Here are some of what I felt were highlights. Some were core parts of the talk and others might have been a throwaway line but it still resonated with me or I otherwise thought it was memorable.

Early on, Aragon questioned if human centered was soft or easy with easy being erroneously perceived as either not rigorous or otherwise bad. She used to believe the easy is bad mantra due to CS's weed out culture but has since learned otherwise. This part of the talk was reminiscent of Felienne Herman's talk that's recently been making the rounds.

Aragon also talked about believing that ethics should be woven into all classes and not merely be a standalone even if required. This echoed with me as I've been saying this for years.

In another part of the speach, Aragon spoke on how she was working on a project to identify supernovas and how she moved it forward significantly in spite of two prior teams and team leaders failing to do so. She attributed the advancements to two factors. One was some technical, specifically algorithmic changes she implemented but the other was the human element. Aragon encouraged more collaboration and discussion and as this was an astronomy project, cross collaboration and discussion between the CS people and the astronomy people. It was that cross pollination that led to the technical improvements and was cited as an example of the "human side."

It was a good story and I agree but the sad part is that the example she gave shouldn't be an example of the "human side of AI" it's just how a good manager and good colleagues should work. Sadly it isn't always the case.

Another theme of the talk, and I mentioned this already is the fact that bias is already baked in. Our creations are biased because we are biased and that's something that we need constant reminders of and we have to do better.

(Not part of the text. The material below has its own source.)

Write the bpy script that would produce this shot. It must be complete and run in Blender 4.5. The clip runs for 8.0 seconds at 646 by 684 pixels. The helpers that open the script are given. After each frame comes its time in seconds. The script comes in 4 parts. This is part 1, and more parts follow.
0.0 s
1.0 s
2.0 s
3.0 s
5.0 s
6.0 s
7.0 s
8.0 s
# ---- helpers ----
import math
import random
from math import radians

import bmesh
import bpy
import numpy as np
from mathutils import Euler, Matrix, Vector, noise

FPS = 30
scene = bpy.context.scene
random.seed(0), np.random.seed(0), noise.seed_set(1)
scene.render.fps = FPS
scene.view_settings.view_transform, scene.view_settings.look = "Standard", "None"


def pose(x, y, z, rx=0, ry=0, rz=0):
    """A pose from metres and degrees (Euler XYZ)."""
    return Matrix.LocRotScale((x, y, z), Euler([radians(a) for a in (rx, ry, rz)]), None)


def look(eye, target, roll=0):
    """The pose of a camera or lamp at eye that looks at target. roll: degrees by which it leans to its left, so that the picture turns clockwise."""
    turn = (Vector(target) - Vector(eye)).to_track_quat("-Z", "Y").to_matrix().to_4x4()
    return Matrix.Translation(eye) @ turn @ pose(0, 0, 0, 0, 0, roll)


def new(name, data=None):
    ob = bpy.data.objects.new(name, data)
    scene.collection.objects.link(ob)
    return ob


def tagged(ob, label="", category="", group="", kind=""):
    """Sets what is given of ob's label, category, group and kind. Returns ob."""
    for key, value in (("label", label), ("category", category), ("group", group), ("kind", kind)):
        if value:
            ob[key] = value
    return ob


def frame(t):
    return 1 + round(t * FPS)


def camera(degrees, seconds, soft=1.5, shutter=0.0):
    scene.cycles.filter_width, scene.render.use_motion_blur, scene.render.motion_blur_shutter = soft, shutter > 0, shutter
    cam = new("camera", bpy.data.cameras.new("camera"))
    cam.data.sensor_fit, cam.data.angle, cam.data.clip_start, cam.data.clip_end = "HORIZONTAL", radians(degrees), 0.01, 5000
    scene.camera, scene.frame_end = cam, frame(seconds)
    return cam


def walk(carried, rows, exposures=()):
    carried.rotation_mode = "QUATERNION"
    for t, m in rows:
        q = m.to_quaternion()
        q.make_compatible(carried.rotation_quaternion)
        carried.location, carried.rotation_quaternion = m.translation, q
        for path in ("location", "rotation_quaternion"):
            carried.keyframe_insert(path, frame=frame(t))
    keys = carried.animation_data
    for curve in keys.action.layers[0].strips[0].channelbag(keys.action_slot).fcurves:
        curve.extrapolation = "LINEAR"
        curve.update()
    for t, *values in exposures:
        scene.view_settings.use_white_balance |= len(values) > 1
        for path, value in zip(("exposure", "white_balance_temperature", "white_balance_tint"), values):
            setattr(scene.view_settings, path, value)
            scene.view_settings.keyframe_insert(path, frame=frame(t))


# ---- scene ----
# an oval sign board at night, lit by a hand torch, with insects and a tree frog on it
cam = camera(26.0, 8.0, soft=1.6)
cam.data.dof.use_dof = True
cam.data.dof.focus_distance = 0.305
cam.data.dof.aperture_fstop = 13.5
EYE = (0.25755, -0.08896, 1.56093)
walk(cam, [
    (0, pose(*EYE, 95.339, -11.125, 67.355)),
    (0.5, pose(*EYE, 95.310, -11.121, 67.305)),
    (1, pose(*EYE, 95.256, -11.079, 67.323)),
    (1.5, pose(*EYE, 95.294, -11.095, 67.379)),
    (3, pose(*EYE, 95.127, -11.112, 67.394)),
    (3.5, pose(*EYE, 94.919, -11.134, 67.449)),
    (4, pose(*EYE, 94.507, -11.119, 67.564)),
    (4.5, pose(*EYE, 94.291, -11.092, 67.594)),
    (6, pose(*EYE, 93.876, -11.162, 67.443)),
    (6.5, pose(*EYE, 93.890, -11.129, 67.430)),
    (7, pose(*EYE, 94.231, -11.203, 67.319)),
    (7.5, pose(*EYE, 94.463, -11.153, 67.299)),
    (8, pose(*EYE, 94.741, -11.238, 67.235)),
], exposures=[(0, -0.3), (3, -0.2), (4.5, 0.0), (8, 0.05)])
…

A final point that was raised which I felt was particularly important given our current world situation, or more specifically, our current America situation was about a survey published by Stack Overflow. I forget the year and didn't copy down the specific numbers but you'll get the idea.

First question Aragon presented asked developers if they'd work on an ethically questionable. The majority said no which was a positive sign. Unfortunately, a later question asked something like what amount of responsibility a developer had when working on something unethical. In this case, the majority blamed management taking no responsibility for themselves. I was just following orders as it were. It was an old survey but I don't doubt the same mindset persists and it's greatly troubling.

Professor Aragon concluded the talk with recommendations on how we can do better.

Overall, a strong opening to the conference.